■ **Data excerpt**
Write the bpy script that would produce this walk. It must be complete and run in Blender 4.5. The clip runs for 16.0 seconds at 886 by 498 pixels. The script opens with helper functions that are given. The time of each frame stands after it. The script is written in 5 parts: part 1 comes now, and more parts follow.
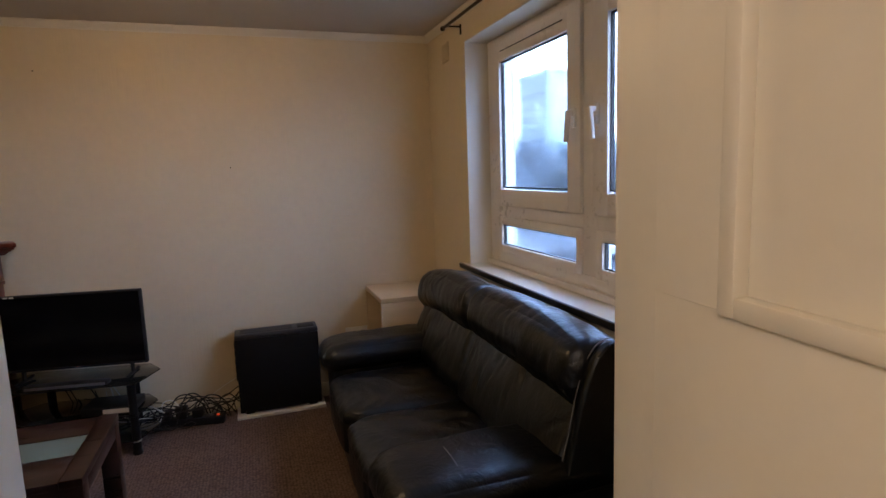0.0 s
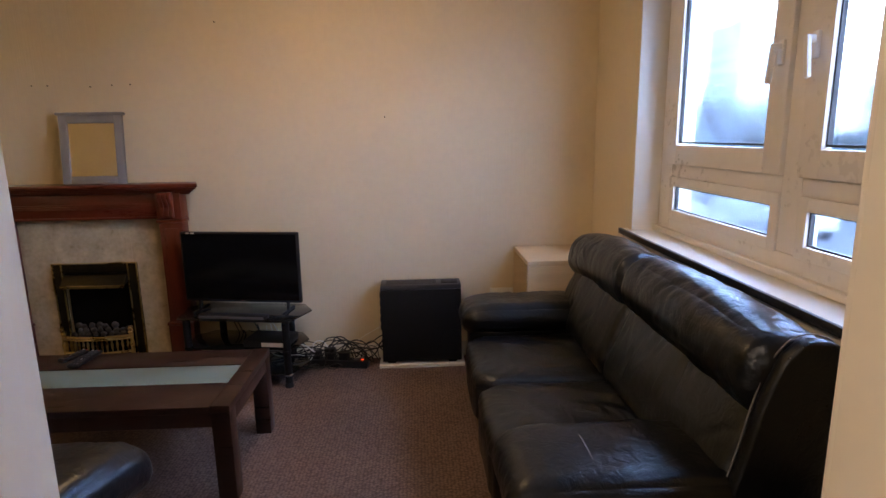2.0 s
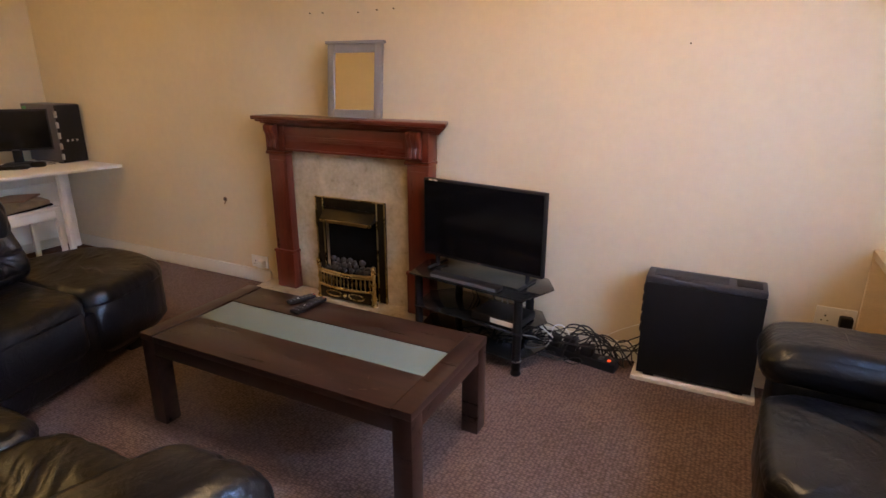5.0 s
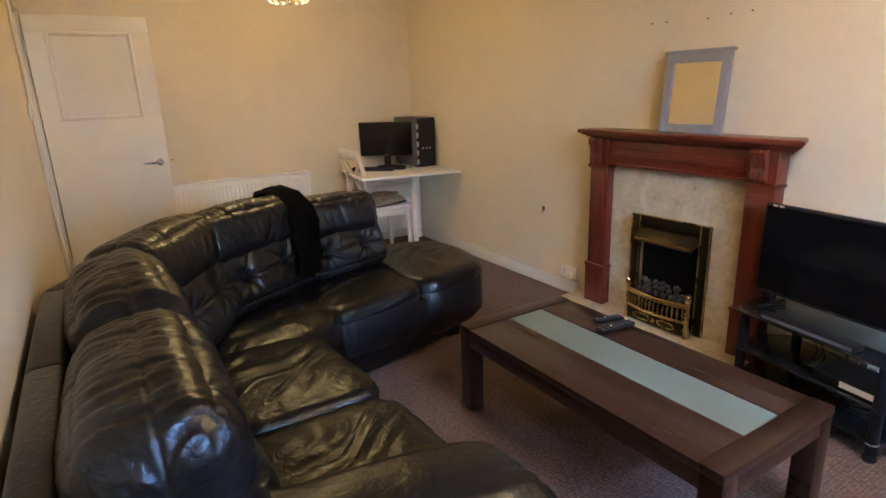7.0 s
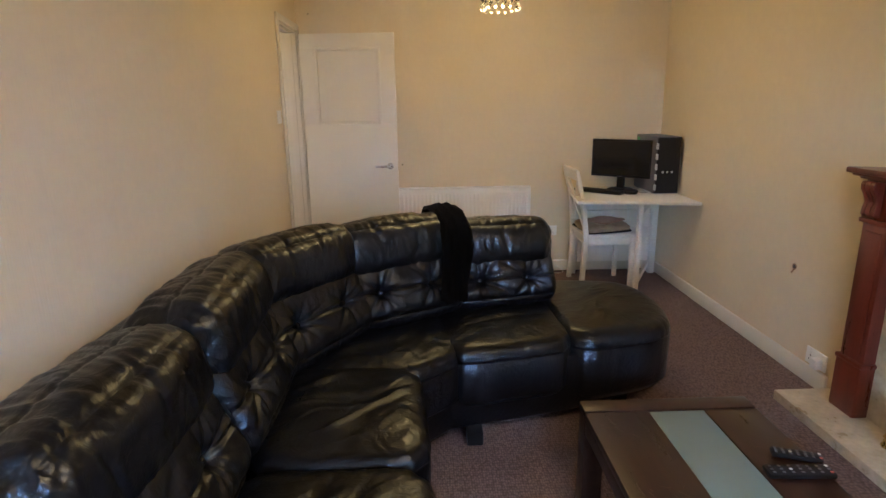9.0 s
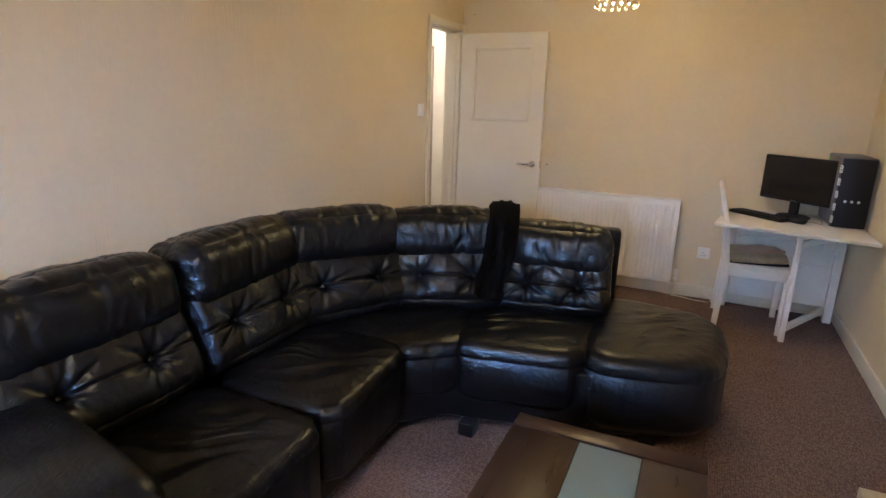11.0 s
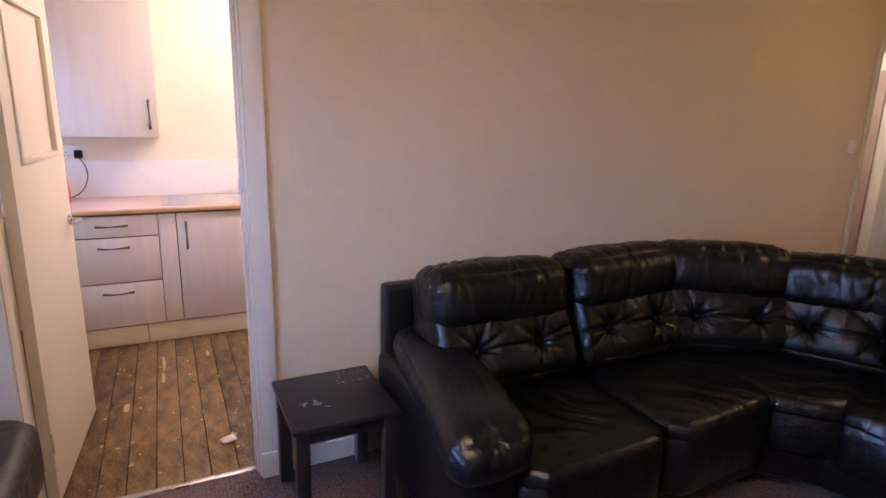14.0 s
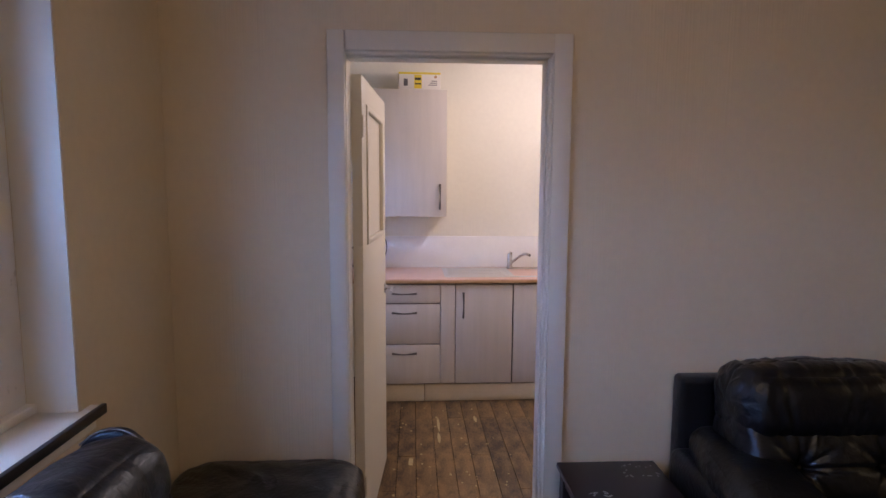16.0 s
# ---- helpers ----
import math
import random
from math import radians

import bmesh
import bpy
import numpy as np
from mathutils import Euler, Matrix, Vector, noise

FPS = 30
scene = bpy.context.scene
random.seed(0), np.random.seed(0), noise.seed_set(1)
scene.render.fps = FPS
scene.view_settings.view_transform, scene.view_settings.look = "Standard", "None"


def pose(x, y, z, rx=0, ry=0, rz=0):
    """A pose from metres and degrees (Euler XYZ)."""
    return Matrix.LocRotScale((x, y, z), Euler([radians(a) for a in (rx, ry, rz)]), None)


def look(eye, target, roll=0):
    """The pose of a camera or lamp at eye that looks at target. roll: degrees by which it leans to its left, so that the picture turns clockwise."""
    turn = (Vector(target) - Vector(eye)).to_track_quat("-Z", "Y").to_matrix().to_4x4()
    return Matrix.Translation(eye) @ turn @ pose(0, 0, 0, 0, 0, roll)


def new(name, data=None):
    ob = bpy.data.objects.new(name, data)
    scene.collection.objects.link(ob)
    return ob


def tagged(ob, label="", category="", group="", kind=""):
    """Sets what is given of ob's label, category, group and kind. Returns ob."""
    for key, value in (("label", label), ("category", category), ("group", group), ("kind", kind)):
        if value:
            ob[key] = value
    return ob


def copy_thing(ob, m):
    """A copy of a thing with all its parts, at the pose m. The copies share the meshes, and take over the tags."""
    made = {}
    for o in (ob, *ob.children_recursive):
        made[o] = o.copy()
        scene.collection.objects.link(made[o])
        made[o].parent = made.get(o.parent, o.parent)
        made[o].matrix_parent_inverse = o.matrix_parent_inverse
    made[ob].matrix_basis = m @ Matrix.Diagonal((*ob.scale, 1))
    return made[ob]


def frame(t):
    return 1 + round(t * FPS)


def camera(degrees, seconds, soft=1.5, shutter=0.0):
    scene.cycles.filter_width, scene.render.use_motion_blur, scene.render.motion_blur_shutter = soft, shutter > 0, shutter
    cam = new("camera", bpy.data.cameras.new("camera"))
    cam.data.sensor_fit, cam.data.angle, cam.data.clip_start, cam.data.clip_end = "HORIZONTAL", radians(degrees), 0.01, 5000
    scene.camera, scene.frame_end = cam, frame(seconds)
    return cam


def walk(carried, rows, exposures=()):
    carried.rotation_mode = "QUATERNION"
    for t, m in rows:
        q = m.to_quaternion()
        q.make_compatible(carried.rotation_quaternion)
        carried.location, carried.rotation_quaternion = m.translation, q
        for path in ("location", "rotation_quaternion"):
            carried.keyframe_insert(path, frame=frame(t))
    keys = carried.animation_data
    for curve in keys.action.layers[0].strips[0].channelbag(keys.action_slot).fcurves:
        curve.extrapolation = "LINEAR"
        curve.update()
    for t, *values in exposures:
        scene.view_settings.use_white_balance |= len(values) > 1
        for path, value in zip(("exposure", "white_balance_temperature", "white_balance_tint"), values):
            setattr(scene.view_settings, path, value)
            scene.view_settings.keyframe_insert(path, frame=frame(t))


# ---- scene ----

■ **Set task**
With all pictures left out, please transcribe exactly the lines from the start of the material through the line with "pose from metres".

■ **Reply**
Write the bpy script that would produce this walk. It must be complete and run in Blender 4.5. The clip runs for 16.0 seconds at 886 by 498 pixels. The script opens with helper functions that are given. The time of each frame stands after it. The script is written in 5 parts: part 1 comes now, and more parts follow.
0.0 s
2.0 s
5.0 s
7.0 s
9.0 s
11.0 s
14.0 s
16.0 s
# ---- helpers ----
import math
import random
from math import radians

import bmesh
import bpy
import numpy as np
from mathutils import Euler, Matrix, Vector, noise

FPS = 30
scene = bpy.context.scene
random.seed(0), np.random.seed(0), noise.seed_set(1)
scene.render.fps = FPS
scene.view_settings.view_transform, scene.view_settings.look = "Standard", "None"


def pose(x, y, z, rx=0, ry=0, rz=0):
    """A pose from metres and degrees (Euler XYZ)."""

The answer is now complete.